Key cultural stops include the Newark Museum of Art, which houses diverse collections and rotating exhibitions, Military Park with its historic monuments and seasonal programming, and major venues like the Prudential Center and the New Jersey Performing Arts Center, which host professional sports, concerts, and performing arts events.

Q6. Can Newark be a base for visiting New York City?
For some travelers, yes. Staying in downtown Newark or the Ironbound can be more affordable than Manhattan, and NJ Transit and PATH trains connect Newark Penn Station to New York Penn Station and lower Manhattan in roughly 20 to 30 minutes. It works especially well if you also plan to attend events or explore dining in Newark itself.

Q7. What are typical costs for dining out in Newark?
Prices vary, but many Ironbound restaurants offer generous portions at moderate prices. A casual sit-down meal with a main dish and a drink might range from 20 to 40 dollars per person, while takeout or lunch specials can be significantly less. Bakeries and snack bars are especially budget friendly for coffee, pastries, and sandwiches.

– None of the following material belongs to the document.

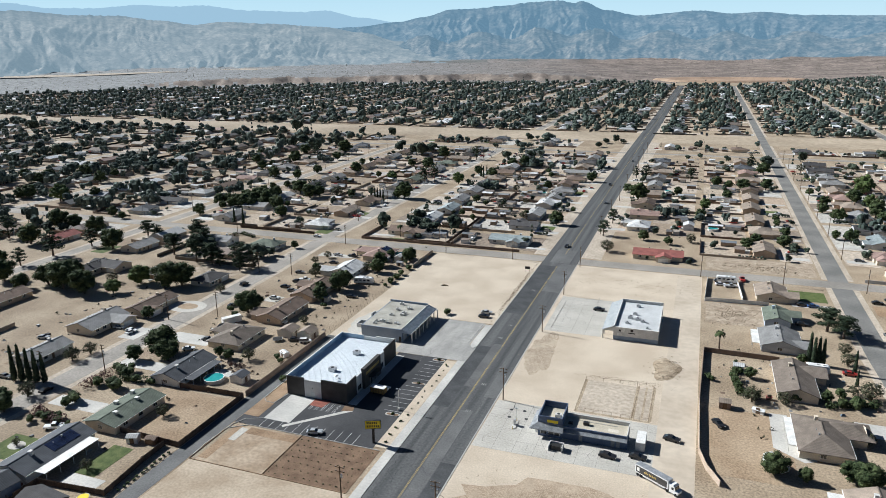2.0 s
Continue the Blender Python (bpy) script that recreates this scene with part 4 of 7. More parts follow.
def build_liquor():
    o = base("liquor_shop", pose(0, 0, 0.04), "dark blue stucco shop with a tan flat roof", "shop")
    x0, xm, x1, y0, y1 = 25.6, 32.4, 50.0, 144.0, 150.6
    part("wall", Build().box(xm, x1, y0, y0 + 0.25, 0, 3.9), BLUEWALL, o)
    part("wall", Build().box(xm, x1, y1 - 0.25, y1, 0, 4.6), PALEWALL, o, "pale parapet wall")
    part("wall", Build().box(x1 - 0.25, x1, y0 + 0.25, y1 - 0.25, 0, 4.2), PALEWALL, o, "pale end wall")
    r = part("roof", Build().box(xm, x1 - 0.25, y0 + 0.25, y1 - 0.25, 3.2, 3.6), TAN_ROOF, o, "tan cap-sheet roof")
    part("pent_roof", Build().add([(xm, y0 - 1.1, 2.55), (x1, y0 - 1.1, 2.55), (x1, y0, 3.2), (xm, y0, 3.2), (xm, y0 - 1.1, 2.45), (x1, y0 - 1.1, 2.45), (x1, y0, 2.45), (xm, y0, 2.45)],
                                  [(0, 1, 2, 3), (7, 6, 5, 4), (0, 4, 5, 1), (1, 5, 6, 2), (3, 7, 4, 0)]), AWNING, o)
    part("tower_wall", Build().box(x0, xm, y0 - 0.4, y0 - 0.15, 0, 6.2).box(x0, xm, 152.4, 152.65, 0, 6.4).box(x0, x0 + 0.25, y0 - 0.15, 152.4, 0, 6.2).box(xm - 0.25, xm, y0 - 0.15, 152.4, 0, 6.2), BLUEWALL, o)
    tr = part("roof", Build().box(x0 + 0.25, xm - 0.25, y0 - 0.15, 152.4, 4.2, 4.5), TAN_ROOF, o)
    ac_unit(tr, 30.6, 147.4, 4.5, 0.9, PALEWALL)
    part("awning", Build().add([(x0 - 2.2, y0 - 2.0, 2.7), (xm + 0.4, y0 - 2.0, 2.7), (xm + 0.4, y0 - 0.4, 4.2), (x0, y0 - 0.4, 4.2), (x0 - 2.2, y0 - 2.0, 2.6), (xm + 0.4, y0 - 2.0, 2.6), (xm + 0.4, y0 - 0.4, 2.6), (x0, y0 - 0.4, 2.6)],
                               [(0, 1, 2, 3), (7, 6, 5, 4), (0, 4, 5, 1), (1, 5, 6, 2), (3, 7, 4, 0)]), AWNING, o)
    part("awning", Build().add([(x0 - 2.2, 152.6, 2.7), (x0 - 2.2, y0 - 2.0, 2.7), (x0, y0 - 0.4, 4.2), (x0, 152.6, 4.2), (x0 - 2.2, 152.6, 2.6), (x0 - 2.2, y0 - 2.0, 2.6), (x0, y0 - 0.4, 2.6), (x0, 152.6, 2.6)],
                               [(0, 1, 2, 3), (7, 6, 5, 4), (0, 4, 5, 1), (3, 7, 4, 0), (2, 6, 7, 3)]), AWNING, o)
    part("sign_bar", Build().box(28.2, 31.2, y0 - 0.5, y0 - 0.4, 4.5, 5.3), YELLOW_SIGN, o)
    part("sign_bar", Build().box(x0 - 0.1, x0, 147, 149, 4.6, 5.1), YELLOW_SIGN, o)
    for x in (27.2, 29.4, 31):
        w = part("window", Build().box(x - 0.8, x + 0.8, y0 - 0.46, y0 - 0.38, 0.8, 2.3), GLASS, o)
        part("frame", Build().box(x - 0.9, x - 0.8, y0 - 0.5, y0 - 0.38, 0.7, 2.4).box(x + 0.8, x + 0.9, y0 - 0.5, y0 - 0.38, 0.7, 2.4), WHITE, w)
    for x in (37.5, 46.2, 47.6):
        part("door", Build().box(x - 0.5, x + 0.5, y0 - 0.06, y0 + 0.02, 0, 2.1), AWNING, o)
    part("ice_box", Build().box(x0 - 1.1, x0 - 0.2, 145, 146.6, 0, 1.9), WHITE, o)
    for x, y, s in [(34.3, 146.3, .6), (38.5, 147.2, .8)]:
        ac_unit(r, x, y, 3.6, s, DARKMETAL)
    part("roof_patch", Build().box(44.6, 47.4, 145.6, 147.2, 3.6, 3.62), CREAM, r)
    part("gas_pipe", Build().tube((36, 148.9, 3.66), (47, 148.9, 3.66), 0.05, 0.05, 5), METAL, r)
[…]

Q8. Are Newark’s parks and riverfront areas easy to reach without a car?
Several green spaces are accessible on foot or via short rides from Newark Penn Station. Military Park and Mulberry Commons are both walkable from downtown hotels and the arena district. Newark Riverfront Park is a bit farther but can be reached with a longer walk, light rail, or a brief rideshare from the station, making it feasible even for car-free visitors.

Q9. What kind of accommodations are available in Newark for an overnight stay?
Newark offers a mix of chain hotels near the airport, business-oriented properties in downtown, and smaller hotels and guesthouses in the Ironbound. Airport hotels are convenient for early flights, while downtown and Ironbound stays put you within walking distance of restaurants, cultural venues, and transit connections.

Q10. When is the best time of year to visit Newark as more than an airport stop?
Spring and fall are particularly pleasant, with comfortable temperatures for walking through downtown, enjoying outdoor dining in the Ironbound, and spending time in parks and along the riverfront. Summer brings festivals, concerts, and busy event calendars, while winter can still be rewarding if you focus on indoor dining, museums, and arena or performing arts events.